Rowerowy tor przeszkód, konkurs jedzenia firlejowskich gryczaków na czas i koncert zespołu disco polo -tysiące ludzi bawiło się na tegorocznych Dniach Firleja.
Olbrzymim zainteresowaniem mieszkańców cieszył się wybór Najsilniejszego Chłopa Gminy. Konkurencja wzbudziła ogromne emocje, a publiczność entuzjastycznie dopingowała swoich. Najsilniejszym okazał się Ireneusz Wereda.
Mieszkańcy chętnie też oglądali wybory Miss Jeziora. - Przyjechałem, żeby obejrzeć dziewczyny - nie ukrywał Jacek Wrzeszczot, student z Lublina, który żywiołowo oklaskiwał uczestniczki castingu na miss jeziora Firlej. - Może jakąś poderwę przed wieczorną dyskoteką - żartował.

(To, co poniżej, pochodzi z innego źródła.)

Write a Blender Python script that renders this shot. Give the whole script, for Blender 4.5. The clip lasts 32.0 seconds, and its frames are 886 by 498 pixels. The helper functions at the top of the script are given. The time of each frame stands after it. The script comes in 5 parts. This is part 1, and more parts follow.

Nie mniej emocji wywołał przyjazd najsilniejszych mężczyzn, a wśród nich sławnego Strong Mana, mistrza świata, Mariusza Pudzianowskiego.
Dla dzieciaków najbardziej się liczyły konkursy z nagrodami i występy estradowe równolatków. Starszym spodobał się występ grupy Boys. Wszystkich zachwycił pokaz sztucznych ogni, a sobotnia dyskoteka trwała do świtu.